Question

A uniformly charged disc of radius R having surface charge density \(\sigma\) is placed in the xy plane with its center at the origin. Find the electric field intensity along the z-axis at a distance Z from origin :

• A. \(E = \frac{\sigma}{2\epsilon_0} \left( 1 + \frac{Z}{(Z^2 + R^2)^{1/2}} \right)\)
• B. \(E = \frac{\sigma}{2\epsilon_0} \left( 1 - \frac{Z}{(Z^2 + R^2)^{1/2}} \right)\)
• C. \(E = \frac{2\epsilon_0}{\sigma} \left( \frac{1}{(Z^2 + R^2)^{1/2}} + Z \right)\)
• D. \(E = \frac{\sigma}{2\epsilon_0} \left( \frac{1}{(Z^2 + R^2)} + \frac{1}{Z^2} \right)\)

Hint:

It is highly recommended to memorize the electric field formulas for standard charge distributions like a ring, disc, infinite line, and infinite sheet. For the disc, you can check the formula by considering two limits: 1. When \(Z \to 0\) (close to the center), \(E \to \frac{\sigma}{2\epsilon_0}\) (field of an infinite sheet). 2. When \(Z \gg R\) (far away), the disc looks like a point charge. The formula approximates to \(E \approx \frac{1}{4\pi\epsilon_0} \frac{Q}{Z^2}\), where \(Q = \sigma \pi R^2\). The given formula satisfies both these limits.

Answer 1

The Correct Option is B

Step 1: Understanding the Question:
We need to find the formula for the electric field at a point on the axis of a uniformly charged circular disc. This is a standard result in electrostatics, derived using integration.
Step 2: Key Formula or Approach:
The electric field of a charged disc is found by integrating the contributions from infinitesimal charged rings that make up the disc. The electric field dE due to a ring of radius \(r\) and charge \(dq\) at a point \(Z\) on its axis is \(dE = \frac{1}{4\pi\epsilon_0} \frac{Z dq}{(r^2 + Z^2)^{3/2}}\). We express \(dq\) in terms of the surface charge density \(\sigma\) (\(dq = \sigma dA = \sigma(2\pi r dr)\)) and integrate from \(r=0\) to \(r=R\).
\[ E = \int_0^R \frac{1}{4\pi\epsilon_0} \frac{Z (\sigma 2\pi r dr)}{(r^2 + Z^2)^{3/2}} = \frac{\sigma Z}{2\epsilon_0} \int_0^R \frac{r dr}{(r^2 + Z^2)^{3/2}} \] Step 3: Detailed Explanation (Derivation):
Let's perform the integration.

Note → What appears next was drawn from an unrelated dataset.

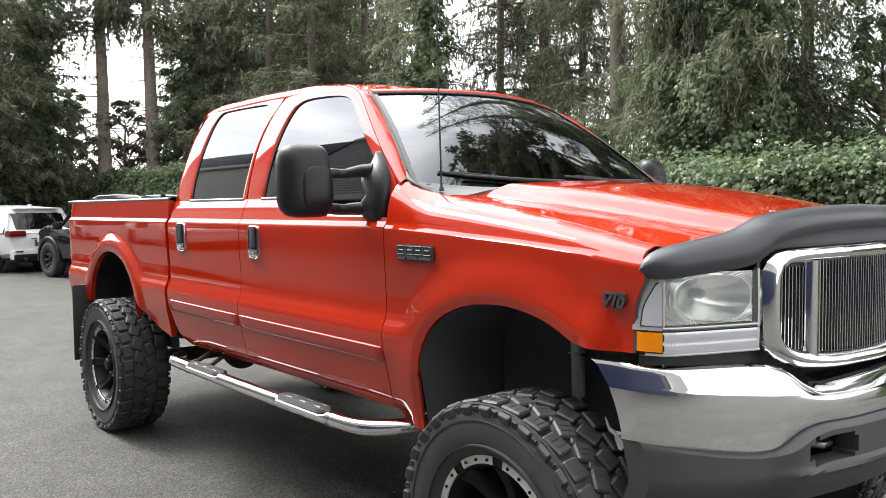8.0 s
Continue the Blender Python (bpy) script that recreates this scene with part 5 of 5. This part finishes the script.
# ---- building behind the camera, seen in the glass and chrome ----
SIDING = stuff("ribbed_siding", (0.46, 0.455, 0.44), (0.54, 0.535, 0.52), 0.6, scale=0.5, fine=0.3, fine_scale=6)
BEIGE = stuff("beige_wall", (0.64, 0.61, 0.565), (0.74, 0.71, 0.66), 0.8, scale=0.6, fine=0.3, fine_scale=15)
NAVY = stuff("navy_fascia", (0.007, 0.012, 0.042), (0.012, 0.018, 0.060), 0.5, scale=1)
hall = tagged(new("warehouse"), "long warehouse with ribbed metal siding, beige wall and navy fascia", "building")
PALE = stuff("pale_band", (0.62, 0.61, 0.58), (0.72, 0.71, 0.68), 0.6, scale=1)
BASE = stuff("dark_base", (0.085, 0.086, 0.090), (0.125, 0.126, 0.130), 0.7, scale=1)
block("base_wall", (-37, -10.0, 0), (30, -9.7, 5.6), BASE, hall, 0.0, "dark lower wall")
# unseen navy panel, added so the bumper's outer bevel mirrors something dark
block("navy_panel", (-3, -9.7, 0), (13, -9.62, 4.6), NAVY, hall, 0.0, "navy panel added for the bumper's dark reflection")
block("ledge", (-37, -10.1, 5.6), (30, -9.45, 6.0), PALE, hall, 0.02, "pale ledge")
block("wall", (-37, -10.0, 6.0), (-20.5, -9.7, 9.6), BEIGE, hall, 0.0, "beige plaster wall")
block("cap", (-37, -10.1, 9.6), (-20.5, -9.5, 9.95), PALE, hall, 0.02)
block("fascia", (-37, -10.2, 9.95), (-20.5, -9.6, 11.6), NAVY, hall, 0.02, "navy blue fascia")
bm = bmesh.new()
P = []
for k in range(104):
    z = 6.0 + k * 0.054
    P.append([(x, -9.7 + (0.04 if k % 4 in (1, 2) else 0.0), z) for x in (-20.5, -10, 0, 14, 30)])
grid_into(bm, P)
part("ribbed_siding", bm, SIDING, hall, "ribbed grey metal siding", 10)
block("roof_edge", (-20.5, -10.1, 11.5), (30, -9.55, 11.8), BEIGE, hall, 0.02)
block("roof", (-37, -40, 11.5), (30, -9.9, 11.7), SIDING, hall, 0.0)
parked_suv("grey_suv", "pale grey sport utility vehicle parked along the warehouse", PALE, heading(-19.0, -7.6, (1, 0.03)))
parked_suv("white_suv", "white sport utility vehicle parked along the warehouse", WHITE, heading(-26.4, -7.5, (1, -0.02)))

# ---- unseen tree belt past the lot's far end, added to darken bed side reflections ----
rng = np.random.default_rng(77)
woods = tagged(new("reflected_woods"), "unseen belt of mixed trees added to darken the bed side's reflections", "trees", kind="stuff")
n = 9000
way = rng.uniform(0, 1, n)
top_z = np.array([7.5 + 3.0 * noise.noise((t * 22, 1.0, 0)) + 1.6 * noise.noise((t * 70, 5.0, 0)) for t in way])
q = np.stack([-60 + 6 * rng.normal(0, 0.4, n) + 14 * way, -60 + 60 * way + rng.normal(0, 0.6, n), top_z * rng.uniform(0, 1, n) ** 0.8], 1)
leaf_cloud("woods_foliage", q, rng.normal(0, 1, (n, 3)) + np.array((1.0, 0, 0.4)), 0.95, BROAD, woods, "leaf", 0.4)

Let \(u = r^2 + Z^2\), so \(du = 2r dr\), or \(r dr = du/2\).
The limits of integration change from \(r=0 \to u=Z^2\) and \(r=R \to u=R^2+Z^2\). \[ E = \frac{\sigma Z}{2\epsilon_0} \int_{Z^2}^{R^2+Z^2} \frac{du/2}{u^{3/2}} = \frac{\sigma Z}{4\epsilon_0} \int_{Z^2}^{R^2+Z^2} u^{-3/2} du \] \[ E = \frac{\sigma Z}{4\epsilon_0} \left[ \frac{u^{-1/2}}{-1/2} \right]_{Z^2}^{R^2+Z^2} = \frac{\sigma Z}{4\epsilon_0} \left[ -2u^{-1/2} \right]_{Z^2}^{R^2+Z^2} \] \[ E = -\frac{\sigma Z}{2\epsilon_0} \left[ \frac{1}{\sqrt{u}} \right]_{Z^2}^{R^2+Z^2} = -\frac{\sigma Z}{2\epsilon_0} \left( \frac{1}{\sqrt{R^2+Z^2}} - \frac{1}{\sqrt{Z^2}} \right) \] Assuming \(Z>0\), \(\sqrt{Z^2} = Z\). \[ E = -\frac{\sigma Z}{2\epsilon_0} \left( \frac{1}{\sqrt{R^2+Z^2}} - \frac{1}{Z} \right) = \frac{\sigma}{2\epsilon_0} \left( - \frac{Z}{\sqrt{R^2+Z^2}} + 1 \right) \] \[ E = \frac{\sigma}{2\epsilon_0} \left( 1 - \frac{Z}{\sqrt{Z^2 + R^2}} \right) \] Step 4: Final Answer:
The derived formula is \(E = \frac{\sigma}{2\epsilon_0} \left( 1 - \frac{Z}{(Z^2 + R^2)^{1/2}} \right)\). This is a standard result and matches option (B).